These Are the World's Ickiest Airports

As if flying weren't scary enough, these airports can really give you a case of the heebie-jeebies. To navigate these airports is to take a flight deep into the heart of ugly. We're talking dark, tacky, overcrowded, too big, too strange or sometimes all of the above. See for yourself!

1
Adolfo Suárez Madrid–Barajas Airport, Madrid
Madrid's Barajas airport is living proof that bigger isn't always better or more beautiful. The original opened back in 1931 but the renovated Terminal 4 arrived in 2006. It's one of the world's largest and also strangest: as you wander around looking for your gate, it feels like you're inside the stomach of a giant space monster who speaks Spanish and won't give you an upgrade.
2
Los Angeles International Airport, Los Angeles
If you can find a single friend in Los Angeles who ever volunteers to drive you to Los Angeles International Airport, then you also believe in miracles.
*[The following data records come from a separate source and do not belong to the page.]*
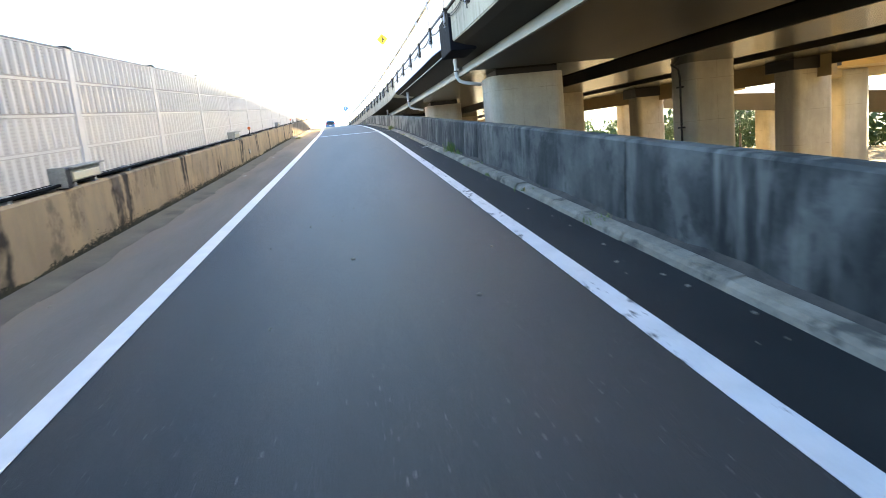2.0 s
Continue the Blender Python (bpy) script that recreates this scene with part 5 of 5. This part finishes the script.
def build_distance():
    M_BEIGE = plain("beige_vehicle_paint", (0.5, 0.42, 0.3), 0.3, coat=0.3)
    build_van((1.75, 164.0, road_z(164) - 0.01), 1.0, M_BEIGE, "beige rounded van on the motorway behind the fence")
    build_van((3.75, 161.5, road_z(161.5) - 0.01), 0.9, M_BEIGE, "beige rounded van waiting on the motorway")
    build_truck((3.4, 262.0, 7.2), 1.1, plain("orange_truck_paint", (0.45, 0.25, 0.1), 0.4), "orange and green works truck far along the motorway", "works_truck", "truck")
    # low concrete wall and far buildings and trees past the viaduct
    th = thing("low_wall", "low yellowish concrete wall under the viaduct", "wall")
    # Wall coloured tan for the warm light on it.
    part("body", bevelled_box(11.4, 11.8, -40, 23, -1.6, 1.15, 0.03), M_TAN_DECK, th)
    # the matching ramp on the viaduct's other side
    th = thing("far_ramp", "sloping girder ramp on columns beyond the viaduct", "ramp")
    v, f = [], []
    for k in range(10):
        y = 5 + k * 13
        zt = 2.7 + 0.068 * (y - 48)
        v += [(38.5, y, zt - 1.6), (38.5, y, zt), (45, y, zt), (45, y, zt - 1.6)]
        if k:
            o = 4 * k - 4
            f += [(o + i, o + (i + 1) % 4, o + 4 + (i + 1) % 4, o + 4 + i) for i in range(4)]
    f += [(0, 1, 2, 3), (39, 38, 37, 36)]
    mesh_object("girder", v, f, M_GIRDER_DIM, th)
    for y in range(40, 122, 17):
        zt = 1.1 + 0.068 * (y - 48)
        if zt > 0.3:
            part("column", bevelled_box(40.6, 42.8, y - 1.1, y + 1.1, -1.6, zt, 0.3, 3), M_CONC_PIER, th)
    # another deck between the viaduct and that ramp, tan underneath
    th = thing("second_viaduct", "second motorway deck beyond the first viaduct, tan for bounced light", "viaduct")
    ys = [-60, 20, 50, 96, 124]
    v, f = [], []
    for k, y in enumerate(ys):
        z = max(5.1, 5.4 + 0.026 * (y - 50))
        v += [(27.0, y, z + 0.5), (27.0, y, z + 1.5), (36.0, y, z + 1.5), (36.0, y, z + 0.3), (35.2, y, z), (27.8, y, z)]
        if k:
            o = 6 * k - 6
            f += [(o + i, o + (i + 1) % 6, o + 6 + (i + 1) % 6, o + 6 + i) for i in range(6)]
    o = 6 * len(ys) - 6
    f += [tuple(range(6)), tuple(o + i for i in reversed(range(6)))]
    mesh_object("deck", v, f, M_TAN_DECK, th)
    for y in (-34, -17, 0, 17, 34, 51, 68, 85, 102, 121.3):
        z = max(5.1, 5.4 + 0.026 * (y - 50))
        part("column", bevelled_box(30.4, 32.4, y - 1.0, y + 1.0, -1.6, z + 0.05, 0.3, 3), M_CONC_PIER, th)
        part("crosshead", bevelled_box(28.2, 34.8, y - 0.9, y + 0.9, z - 0.55, z + 0.02, 0.05, 1), M_TAN_DECK, th)
    rng = random.Random(3)
    M_B1 = material("far_building_wall", (0.55, 0.53, 0.48), 0.85, scale=0.4, grain=8)
    for i, (x, y, w, d, h) in enumerate(((80, 95, 18, 14, 8), (72, 128, 14, 12, 7), (78, 152, 14, 14, 8))):
        th = thing("apartment_building", "pale mid-rise building beyond the viaduct", "building", (x, y, -1.6), group="far buildings")
        part("wall", bevelled_box(0, w, 0, d, 0, h, 0.05, 1), M_B1, th)
        part("roof", bevelled_box(-0.2, w + 0.2, -0.2, d + 0.2, h, h + 0.4, 0.05, 1), M_CONC_DECK, th)
        for fl in range(int(h // 3)):
            for k in range(int(d // 2.5)):
                part("window", bevelled_box(-0.06, 0.02, 0.8 + k * 2.5, 2.3 + k * 2.5, 0.9 + fl * 3, 2.3 + fl * 3, 0.02, 1), M_CAR_GLASS, th)
    M_BARK = material("bark", (0.12, 0.09, 0.06), 0.9, scale=6, grain=30)
    for x, y, h in ((52, 104, 7.5), (50, 96, 6.0), (55, 118, 7.0), (51, 128, 6.5), (54, 86, 5.5), (58, 140, 7.0), (49, 74, 4.5)):
        th = thing("tree", "leafy green roadside tree beyond the piers", "tree", (x, y, -1.6), group="trees")
        bm = bmesh.new()
        tube(bm, [(0, 0, 0), (0.1, 0, h * 0.3), (0.05, 0.1, h * 0.6), (0.2, 0.1, h * 0.85)], [0.2, 0.16, 0.1, 0.03], 8)
        for k in range(6):
            a = k * 1.05
            tube(bm, [(0.08, 0.05, h * (0.35 + 0.07 * k)), (math.cos(a) * 1.1, math.sin(a) * 1.1, h * (0.5 + 0.07 * k))], [0.07, 0.02], 5)
        part("trunk", bm, M_BARK, th)
        bm = bmesh.new()
        for k in range(900):
            u = Vector((rng.gauss(0, 1), rng.gauss(0, 1), rng.gauss(0, 1))).normalized() * rng.uniform(0.45, 1.0)
            lump = 1 + 0.3 * math.sin(u.x * 5 + x) * math.cos(u.z * 4 + y)
            c = Vector((u.x * h * 0.36 * lump, u.y * h * 0.36 * lump, h * 0.66 + u.z * h * 0.34 * lump))
            m = Matrix.Translation(c) @ Euler((rng.uniform(0, 6), rng.uniform(0, 6), 0)).to_matrix().to_4x4()
            s = rng.uniform(0.12, 0.26)
            q = [bm.verts.new(m @ Vector(p)) for p in ((-s, 0, 0), (0, -s * 0.5, 0.03), (s, 0, 0), (0, s * 0.5, 0.03))]
            bm.faces.new(q)
        part("crown", bm, M_LEAF_TREE, th)["kind"] = "stuff"
    # belt of shrubs and trees along the far side
    bm = bmesh.new()
    for k in range(16000):
        y = rng.uniform(45, 260)
        top = 3.2 + 1.6 * math.sin(y * 0.23) + 1.1 * math.sin(y * 0.61 + 1)
        c = Vector((60 + rng.gauss(0, 1.2), y, -1.6 + rng.random() ** 0.8 * max(1.2, top + 1.6)))
        m = Matrix.Translation(c) @ Euler((rng.uniform(0, 6), rng.uniform(0, 6), 0)).to_matrix().to_4x4()
        w = rng.uniform(0.3, 0.6)
        bm.faces.new([bm.verts.new(m @ Vector(p)) for p in ((-w, 0, 0), (0, -w * 0.6, 0.06), (w, 0, 0), (0, w * 0.6, 0.06))])
    tagged(part("shrub_belt", bm, M_LEAF_TREE, None), "belt of green shrubs and small trees beyond the viaducts", "shrubs", kind="stuff")
    # overhead wires along the viaduct
    th = thing("overhead_wires", "two thin dark wires above the viaduct edge", "wire")
    for dx, z in ((0.3, 10.5), (0.9, 11.3)):
        bm = bmesh.new()
        tube(bm, [(deck_x(y) + dx, y, z + deck_z(y)) for y in range(-40, 130, 10)], 0.022, 5)
        part("wire", bm, M_RUBBER, th)


M_LEAF_TREE = plain("tree_leaf", (0.04, 0.075, 0.015), 0.6)

build_window_barrier()
build_deck_fittings()
build_column_pipes()
build_left_fittings()
build_road_details()
build_weeds()
build_signs()
build_car()
build_far_end()
build_distance()
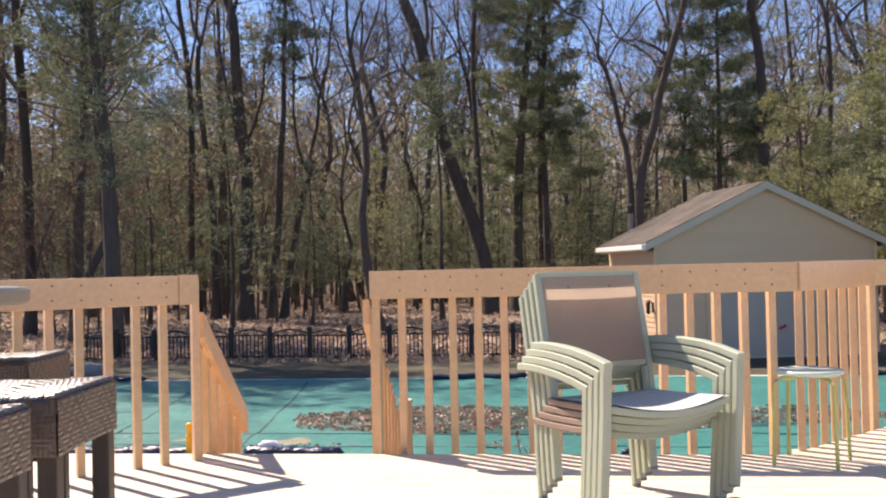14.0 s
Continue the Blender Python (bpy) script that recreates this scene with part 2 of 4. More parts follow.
def sweep(path, w, h, up=Vector((0, 0, 1)), bm=None, side=None):
    """A bar of rounded rectangular section (w across, h along up) along a path. side fixes the direction of w."""
    bm = bm or bmesh.new()
    path = [Vector(p) for p in path]
    c = min(w, h) * 0.15
    prof = [(-w / 2 + c, -h / 2), (w / 2 - c, -h / 2), (w / 2, -h / 2 + c), (w / 2, h / 2 - c), (w / 2 - c, h / 2), (-w / 2 + c, h / 2), (-w / 2, h / 2 - c), (-w / 2, -h / 2 + c)]
    rings = []
    for i, p in enumerate(path):
        t = (path[min(i + 1, len(path) - 1)] - path[max(i - 1, 0)]).normalized()
        s = Vector(side) if side is not None else t.cross(up).normalized()
        u = s.cross(t).normalized()
        k = 1.0
        if 0 < i < len(path) - 1:
            a = (path[i + 1] - p).normalized()
            k = 1 / max(0.5, a.dot(t))
        rings.append([bm.verts.new(p + s * x + u * (y * k)) for x, y in prof])
    n = len(prof)
    for a, b in zip(rings, rings[1:]):
        for i in range(n):
            bm.faces.new((a[i], a[(i + 1) % n], b[(i + 1) % n], b[i]))
    bm.faces.new(list(reversed(rings[0])))
    bm.faces.new(rings[-1])
    bmesh.ops.recalc_face_normals(bm, faces=bm.faces)
    return bm


def tube(path, r, sides=10, bm=None):
    bm = bm or bmesh.new()
    path = [Vector(p) for p in path]
    rs = r if isinstance(r, (list, tuple)) else [r] * len(path)
    rings = []
    for i, p in enumerate(path):
        t = (path[min(i + 1, len(path) - 1)] - path[max(i - 1, 0)]).normalized()
        ref = Vector((1, 0, 0)) if abs(t.x) < 0.8 else Vector((0, 1, 0))
        s = t.cross(ref).normalized()
        u = s.cross(t)
        rings.append([bm.verts.new(p + (s * math.cos(a) + u * math.sin(a)) * rs[i]) for a in (2 * math.pi * k / sides for k in range(sides))])
    for a, b in zip(rings, rings[1:]):
        for i in range(sides):
            bm.faces.new((a[i], a[(i + 1) % sides], b[(i + 1) % sides], b[i]))
    bm.faces.new(list(reversed(rings[0])))
    bm.faces.new(rings[-1])
    bmesh.ops.recalc_face_normals(bm, faces=bm.faces)
    return bm


def lathe(profile, sides=48, squash=1.0):
    """A body of revolution round z from (radius, height) pairs."""
    bm = bmesh.new()
    rings = [[bm.verts.new((r * math.cos(2 * math.pi * k / sides), r * math.sin(2 * math.pi * k / sides) * squash, z)) for k in range(sides)] for r, z in profile]
    for a, b in zip(rings, rings[1:]):
        for i in range(sides):
            bm.faces.new((a[i], a[(i + 1) % sides], b[(i + 1) % sides], b[i]))
    bm.faces.new(list(reversed(rings[0])))
    bm.faces.new(rings[-1])
    bmesh.ops.recalc_face_normals(bm, faces=bm.faces)
    return bm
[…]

That's because if one thing unifies Angelenos it's their hatred of LAX, one of the most sprawling, non-user friendly airports in existence. The futuristic Theme Building opened in 1961 and looked outdated two days later.
3
Sheremetyevo International Airport, Moscow
Did somebody say KGB? Maybe not, but it does seem like spies could be lurking inside the cheerless expanse of Moscow's Sheremetyevo Terminal 2. It was built to coincide with the 1980 Summer Olympics, and most of the hallways are at 60-degree angles to one another. It's not clear why. 
4
Charles de Gaulle, Paris
If Paris is the city of dreams, then Charles de Gaulle Airport, also known as Roissy Airport, is where the nightmares come in. The busiest airport in Europe after London Heathrow, it's also one of the largest and ugliest, culminating in the round concrete hulk of Terminal One. Inside its tombstone-gray hollow orb, a tangle of enclosed escalators connect the different floors and take you to the gate so you can make your escape.
5
Frankfurt Airport, Frankfurt
Flughafen Frankfurt am Main, better known as Frankfurt airport, is another Euro-nightmare. It's Germany's busiest airport and it covers nearly 5,000 acres that encompass two major passenger terminals. Distances from security checkpoints to gates are very long, so seeing passengers run to catch their connecting flights is not uncommon. It's also one of the least friendly airports with some of the worst food (unless you like wurst). 
6
Heathrow Airport, London
Ah, London Heathrow—where does one begin? The world's sixth busiest airport and gateway to Europe for many is as much manic as mythic. The airport site is enormous, terminals seem endless and everything is overpriced. If you were feeling relaxed before arriving, Heathrow will work its icky charms to make you as miserable as everyone else around you.
7
El Paso International Airport, El Paso, Texas (USA)
Should we give El Paso's airport a free pass? Apparently not: it's architecture makes no sense, the food court wins no applause, it's more of a regional than international airport and it's in El Paso, Texas. At least if you find yourself there, for any reason you can buy yourself a ticket to get out.
8
Hartsfield–Jackson Atlanta International Airport, Atlanta
Cue the eye rolls for one of the world's busiest and most maddeningly amorphous airports. No one really knows what the Atlanta Airport looks like because there is nothing in the way of distinctive architecture and most people are making connections, meaning they're never outside. It's always overcrowded, with loud TVs blaring the latest from CNN which also makes its home in Atlanta.
9
Washington Dulles International Airport, USA
The best we say about Washington Dulles International Airport is that it's hideous. Its main terminal was designed by 1958 by Eero Saarinen to be suggestive of flight, but it's really more suggestive of a whale skeleton. Also, the airport is nowhere near the nation's capital, unless you consider 26 miles west of downtown D.C. to be near. An altogether icky airport experience.


10
LaGuardia Airport, New York City
New York's LaGuardia airport is infamous for its flight delays. Which wouldn't be so bad were the airport itself a nice place, but it's not. Redevelopment plans are under way, but for the foreseeable future think small, outdated and overcrowded terminals. Worse, though LaGuardia is closer to Manhattan than New York's other airports, it's situated on the waterfront of Flushing Bay, Queens and feels totally cut off from the city.